Well if he followed internet trends he'd try Rust next, which doesn't exactly have the most straightforward package system either.
As someone with little experience in Rust, I can say that I have had no trouble downloading, compiling, and running binaries from a crate. The only hard part for me is organizing my own crate correctly.
Rust is definitely known for having a sharp learning curve, but I'm not sure what you mean about the package system. I've onboarded several people onto Rust at my job over the past year, and the package system has never been an issue for any of them.
Or, you know, Python, Ruby, Java, Go, C#, Swift, Kotlin, etc., etc., or any number of other languages that are less of a foot-gun full of bizarre issues, poorly maintained packages, and droves of Jr. devs eager to do clever things that make the language and ecosystem psychotic.
Python is good at many things, but packaging is not one of them.
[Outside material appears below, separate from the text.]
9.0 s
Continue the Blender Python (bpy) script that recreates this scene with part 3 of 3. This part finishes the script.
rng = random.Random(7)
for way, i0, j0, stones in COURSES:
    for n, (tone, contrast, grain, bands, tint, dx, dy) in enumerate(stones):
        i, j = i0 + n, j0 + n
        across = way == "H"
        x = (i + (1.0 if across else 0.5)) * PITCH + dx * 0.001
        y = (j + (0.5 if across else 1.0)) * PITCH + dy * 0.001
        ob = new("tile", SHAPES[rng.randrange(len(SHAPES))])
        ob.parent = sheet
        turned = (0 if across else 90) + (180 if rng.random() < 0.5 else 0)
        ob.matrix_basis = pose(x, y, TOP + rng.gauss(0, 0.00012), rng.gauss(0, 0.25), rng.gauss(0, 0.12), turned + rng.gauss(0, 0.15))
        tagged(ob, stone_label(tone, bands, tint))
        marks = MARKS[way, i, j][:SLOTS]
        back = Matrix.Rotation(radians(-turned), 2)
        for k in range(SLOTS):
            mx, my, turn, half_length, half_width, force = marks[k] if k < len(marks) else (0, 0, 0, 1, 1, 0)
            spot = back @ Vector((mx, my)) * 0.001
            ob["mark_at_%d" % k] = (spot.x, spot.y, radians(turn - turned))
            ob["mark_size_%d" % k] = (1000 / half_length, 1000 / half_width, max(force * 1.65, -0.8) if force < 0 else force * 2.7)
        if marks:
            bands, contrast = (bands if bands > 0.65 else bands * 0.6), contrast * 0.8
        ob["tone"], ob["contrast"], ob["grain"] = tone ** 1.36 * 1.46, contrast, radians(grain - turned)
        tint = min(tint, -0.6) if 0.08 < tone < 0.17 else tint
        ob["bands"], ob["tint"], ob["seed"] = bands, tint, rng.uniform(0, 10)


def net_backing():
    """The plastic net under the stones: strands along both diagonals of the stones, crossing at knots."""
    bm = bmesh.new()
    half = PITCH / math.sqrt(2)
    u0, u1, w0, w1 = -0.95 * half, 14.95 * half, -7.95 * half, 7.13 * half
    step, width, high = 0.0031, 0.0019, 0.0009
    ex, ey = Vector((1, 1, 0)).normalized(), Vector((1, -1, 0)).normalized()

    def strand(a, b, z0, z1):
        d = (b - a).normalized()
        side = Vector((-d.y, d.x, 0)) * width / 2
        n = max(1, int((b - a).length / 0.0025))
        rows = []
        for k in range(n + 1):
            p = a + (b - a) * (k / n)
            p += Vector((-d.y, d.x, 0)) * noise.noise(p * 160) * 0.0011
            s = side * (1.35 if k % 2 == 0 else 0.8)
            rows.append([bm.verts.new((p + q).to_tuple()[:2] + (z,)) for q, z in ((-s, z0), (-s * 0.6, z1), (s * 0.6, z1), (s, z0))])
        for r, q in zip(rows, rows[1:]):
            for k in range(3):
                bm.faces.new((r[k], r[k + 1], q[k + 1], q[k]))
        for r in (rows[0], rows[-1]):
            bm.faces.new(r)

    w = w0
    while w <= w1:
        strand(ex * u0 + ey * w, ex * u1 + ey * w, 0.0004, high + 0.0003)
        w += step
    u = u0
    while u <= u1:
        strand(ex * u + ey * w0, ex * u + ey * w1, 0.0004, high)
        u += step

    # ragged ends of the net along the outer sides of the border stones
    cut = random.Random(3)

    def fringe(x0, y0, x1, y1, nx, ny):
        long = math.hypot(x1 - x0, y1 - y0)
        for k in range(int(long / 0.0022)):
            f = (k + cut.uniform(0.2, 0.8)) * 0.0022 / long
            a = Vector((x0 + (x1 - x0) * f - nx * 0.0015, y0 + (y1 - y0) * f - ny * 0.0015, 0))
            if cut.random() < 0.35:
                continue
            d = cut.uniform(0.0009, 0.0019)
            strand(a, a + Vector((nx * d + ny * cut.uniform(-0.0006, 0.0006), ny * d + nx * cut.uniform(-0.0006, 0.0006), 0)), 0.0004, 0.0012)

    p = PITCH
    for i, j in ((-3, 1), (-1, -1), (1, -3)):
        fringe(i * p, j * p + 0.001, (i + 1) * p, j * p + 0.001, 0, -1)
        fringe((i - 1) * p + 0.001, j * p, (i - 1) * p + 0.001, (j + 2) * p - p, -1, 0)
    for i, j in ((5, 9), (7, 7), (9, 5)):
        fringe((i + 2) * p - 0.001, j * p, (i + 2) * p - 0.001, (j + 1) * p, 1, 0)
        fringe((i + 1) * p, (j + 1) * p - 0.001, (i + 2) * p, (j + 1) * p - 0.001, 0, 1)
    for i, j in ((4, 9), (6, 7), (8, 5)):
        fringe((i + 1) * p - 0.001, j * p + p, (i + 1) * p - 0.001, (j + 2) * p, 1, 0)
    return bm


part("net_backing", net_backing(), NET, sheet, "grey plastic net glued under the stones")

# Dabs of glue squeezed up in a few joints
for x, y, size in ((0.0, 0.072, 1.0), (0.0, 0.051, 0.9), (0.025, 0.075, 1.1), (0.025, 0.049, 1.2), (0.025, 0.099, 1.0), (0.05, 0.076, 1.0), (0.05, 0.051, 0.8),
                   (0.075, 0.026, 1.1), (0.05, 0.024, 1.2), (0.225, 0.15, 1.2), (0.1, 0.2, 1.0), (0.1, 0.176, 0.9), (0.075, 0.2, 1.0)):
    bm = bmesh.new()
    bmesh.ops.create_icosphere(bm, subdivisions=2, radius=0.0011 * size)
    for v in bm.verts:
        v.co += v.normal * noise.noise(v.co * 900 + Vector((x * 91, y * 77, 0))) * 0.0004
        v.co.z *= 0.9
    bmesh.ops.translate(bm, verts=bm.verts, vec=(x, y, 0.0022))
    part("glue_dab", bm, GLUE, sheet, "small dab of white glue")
The best python package manager at the moment is Poetry, and it drew most of its inspiration from npm and yarn...

Python packaging has historically been so bad that dotcloud invented docker in an attempt to make it usable.
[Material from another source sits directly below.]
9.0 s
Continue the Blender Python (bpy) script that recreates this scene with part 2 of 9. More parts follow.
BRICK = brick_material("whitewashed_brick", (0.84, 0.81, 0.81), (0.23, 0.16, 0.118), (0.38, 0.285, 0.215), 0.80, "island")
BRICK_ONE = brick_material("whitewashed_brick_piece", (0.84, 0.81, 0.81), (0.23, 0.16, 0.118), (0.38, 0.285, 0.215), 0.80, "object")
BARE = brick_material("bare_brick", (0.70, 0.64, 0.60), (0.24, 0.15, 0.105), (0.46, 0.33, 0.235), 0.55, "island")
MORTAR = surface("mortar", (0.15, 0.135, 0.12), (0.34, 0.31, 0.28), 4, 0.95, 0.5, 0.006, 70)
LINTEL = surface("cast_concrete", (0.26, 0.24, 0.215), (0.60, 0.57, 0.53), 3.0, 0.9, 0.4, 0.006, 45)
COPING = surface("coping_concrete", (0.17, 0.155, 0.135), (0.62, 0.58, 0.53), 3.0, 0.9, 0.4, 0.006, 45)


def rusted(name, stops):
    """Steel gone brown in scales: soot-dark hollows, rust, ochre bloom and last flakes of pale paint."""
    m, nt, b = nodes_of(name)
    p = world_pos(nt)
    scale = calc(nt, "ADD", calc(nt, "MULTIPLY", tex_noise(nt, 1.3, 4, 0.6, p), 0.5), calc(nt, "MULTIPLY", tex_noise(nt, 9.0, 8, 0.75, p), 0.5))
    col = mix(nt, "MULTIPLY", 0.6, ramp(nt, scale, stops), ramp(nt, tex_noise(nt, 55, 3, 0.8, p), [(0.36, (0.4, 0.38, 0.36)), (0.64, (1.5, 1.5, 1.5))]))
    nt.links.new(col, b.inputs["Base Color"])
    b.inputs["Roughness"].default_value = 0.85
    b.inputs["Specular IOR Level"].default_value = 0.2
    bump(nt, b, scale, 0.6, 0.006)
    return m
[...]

But at least I can just download a .py file (or a bunch of files) and just import them. Perhaps the biggest frustration/pain point in this article isn't npm as such, but that you can't "just" use some JS module.
> But at least I can just download a .py file (or a bunch of files) and just import them

Unless you have a Python version locally that doesn't support some features used in said .py file...

Nothing would stop you from doing that (import thing from ‘./downloaded.js’) but it’s Just Not Done That Way and packages aren’t really built with that in mind, so it probably wouldn’t work very well in practice.
You definitely can. On the server side, you can literally do that. On the client side, you can "import" one with a script tag, and increasingly you can use modules in browsers too.
Woah woah woah, show me a Java project repo that we’re all going to be able to install here without running into an issue.

I ran into one with Go imports just the other day, and since I’m new to it, it wasn’t a 10 minute google fix.

I've played around with a bunch of languages, and Rusts' is unequivocally the best experience I've had so far. Cargo works as intended, literally straight out of the box, crates.io and the Cargo.toml was straightforward to figure out. Certainly way less frustrating than figuring out how to use Python virtualenv when I was first starting.
I meant how imports work within a package, since that is what was being discussed in the article.

Nested `mod`s with sometimes `pub` and then `use` for other stuff certainly seems more complex to me than `import X from P`.

Package/crate management is fairly trivial in both cases, yes. `npm i [package]` isn't exactly a difficult process either.

that's fair, but newer languages like Rust have the benefit of hindsight, and can mandate one way to do things. to be clear, i'm all for that.

i don't think it's possible to do that any more with Python, the genie is out of the bottle. but you can get close with things like Black (auto-formatting) and Poetry (nicer deps mgmt and so much more). of course, how would a beginner know this? hopefully some day tools like that will become the default answers

Cargo (Rust's equivalent to npm) is quite good.
To be fair, Rust is a dream compared to JS.
He wouldn't be the first. Speaking of which, whatever happened to Dart?